Russian football authorities need to do more to combat racism and at the moment do not fully understand what it means, a United Nations official said on 23 July.
Racism in the 2018 World Cup host nation was thrown back into the spotlight on Wednesday when the Russian Football Union (RFU) rejected allegations that Ufa midfielder Emmanuel Frimpong was racially abused by Spartak Moscow supporters.
The Ghanian said he was subjected to monkey chants during a Russian Premier League season match last Friday, where he was sent off after he raised a finger to the crowd in response. He was subsequently suspended for two Premier League matches.
"If these kinds of incidents continue happening then the system, the national system should be reinforced," UN official Yuri Boychenko told a news conference on 23 July. "There should be more efforts by the minister of sport and by the union (Russian Football Union) in this field. This is absolutely clear."
More than 200 acts of racism were committed by Russian fans between 2012 and 2014 according to a recent report by the Sova Center, a Moscow-based racism-monitoring group.
Piara Powar, executive director of Football Against Racism in Europe, said last year that he believed an African team could walk off the pitch if they suffered abuse during a game at the World Cup.
"When it happens in society, sanctions are stronger and we always appeal that the same should be [the case] when it happens during football games or any other sport event," added Boychenko, who heads the anti-discrimination section at the United Nations Human Rights Office of the High Commissioner.
"As you know, there was a report published by Fare Network prepared by one of the Russian organisations monitoring centres, Sova, which speaks about 200 incidents which happened during two football seasons. They're different kinds of incidents.
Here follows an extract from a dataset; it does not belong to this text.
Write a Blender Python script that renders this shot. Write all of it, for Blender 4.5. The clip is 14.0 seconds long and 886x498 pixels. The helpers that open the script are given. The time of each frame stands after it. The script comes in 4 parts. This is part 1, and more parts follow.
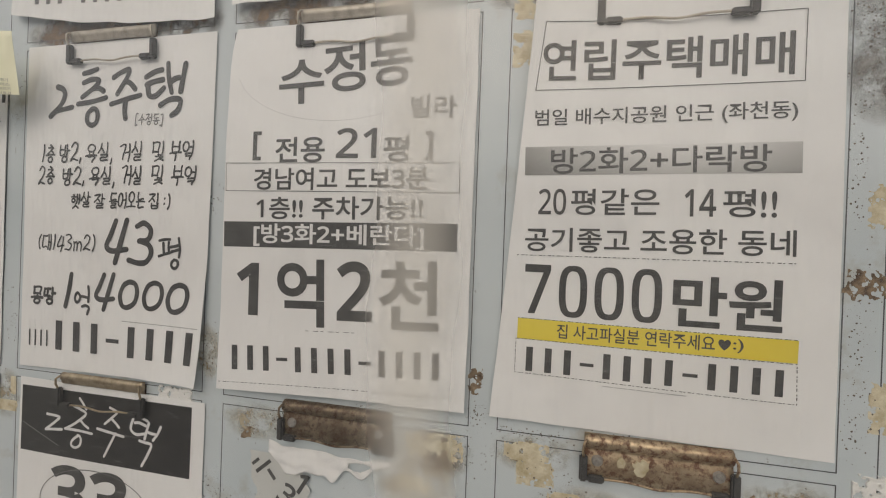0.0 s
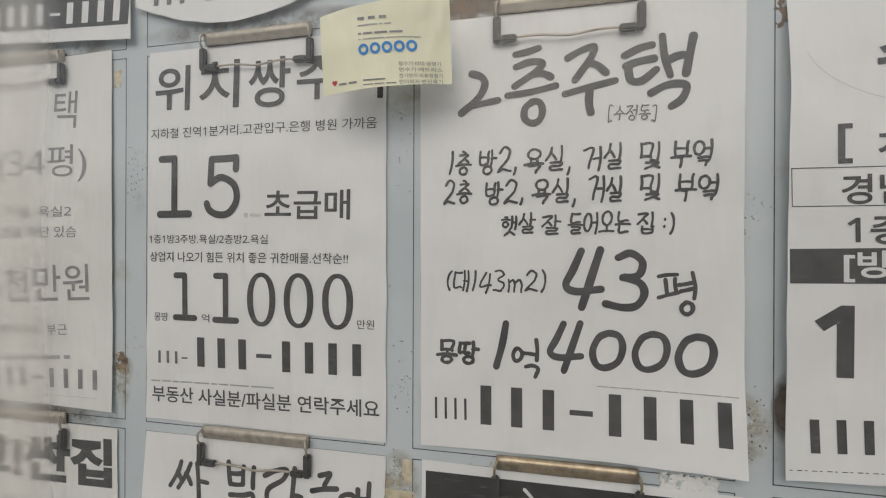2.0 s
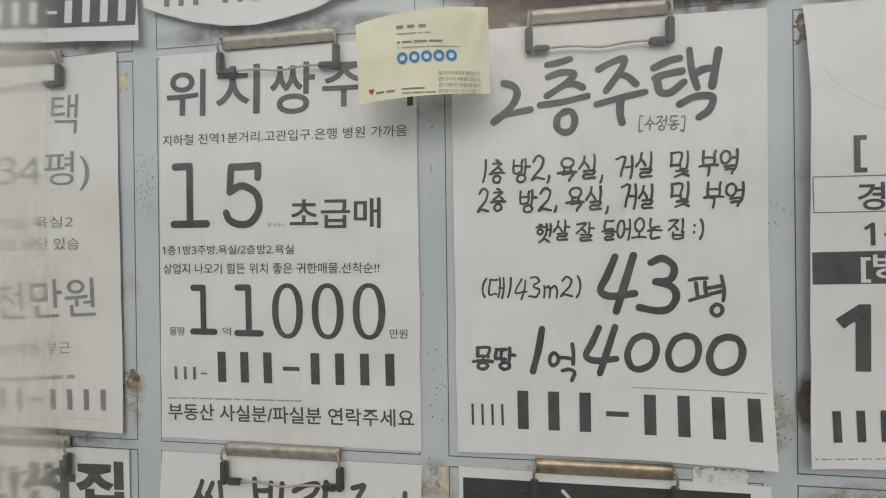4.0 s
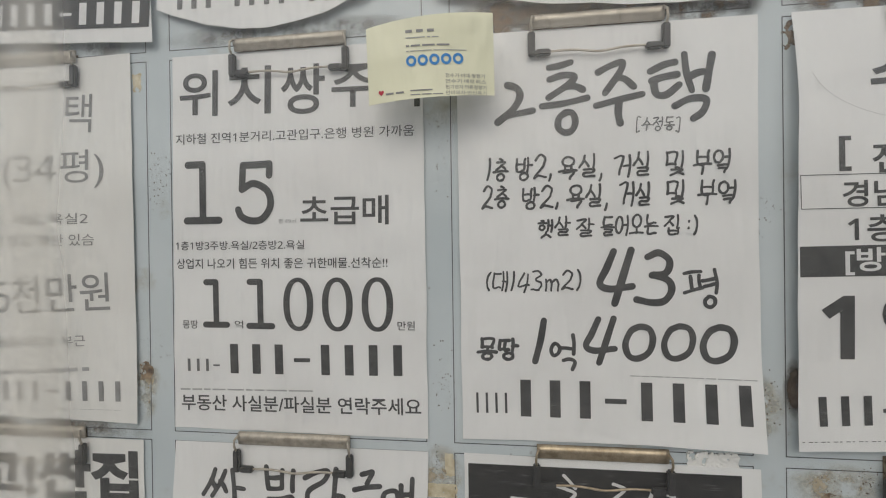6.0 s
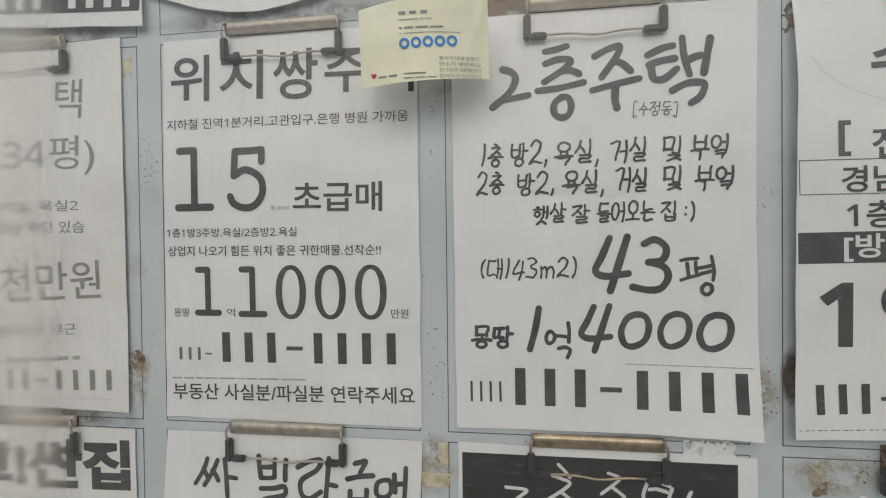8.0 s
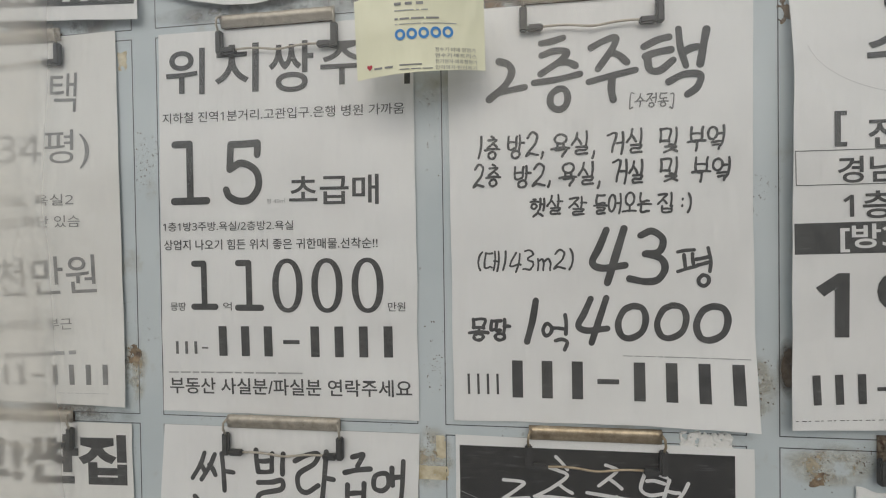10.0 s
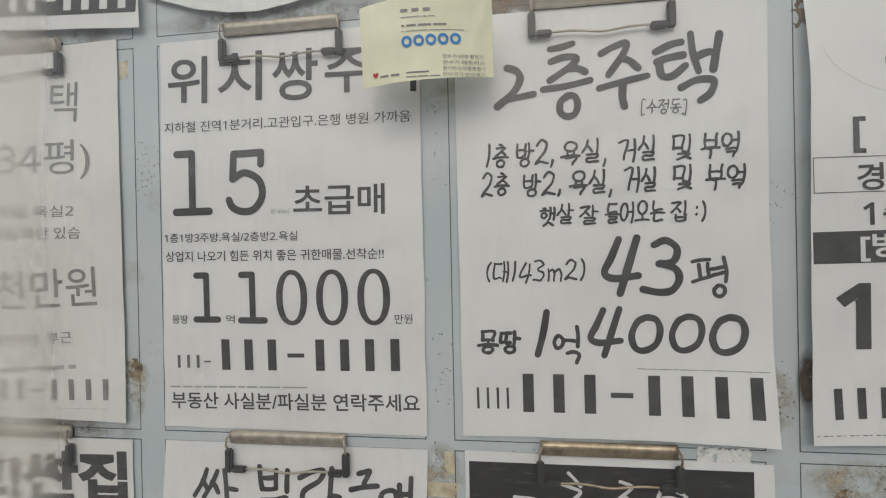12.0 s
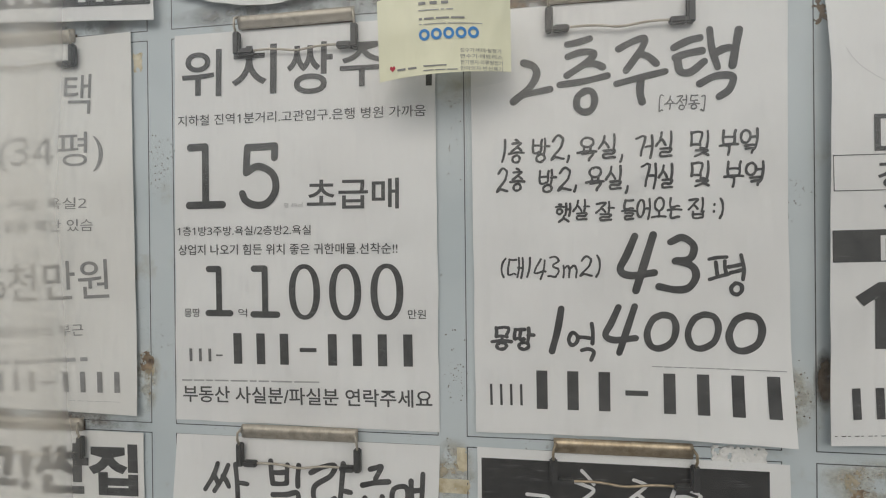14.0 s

"I would not qualify them all as racist incidents. Many of them are incidents of radical nationalism or even neo-Nazi incidents. What is important is the reaction. The reaction of the authorities should be stronger, clearly."
During the news conference itself, Boychenko said he believed the authorities were beginning to recognise there was an issue.
"In a way you are right that first comes recognition," he said. "That authorities here should recognise that there is a problem and I believe that the recognition is coming."
The Ghana Football Association (GFA) has already reacted angrily to the Frimpong incident, saying the player had been subjected to "vile" abuse and that it "beats our imagination" that the player was penalised.
Fifa announced in May that a new system of match observers monitoring incidents of racism and discrimination at 2018 World Cup qualifiers, however Russian domestic matches do not fall under the jurisdiction.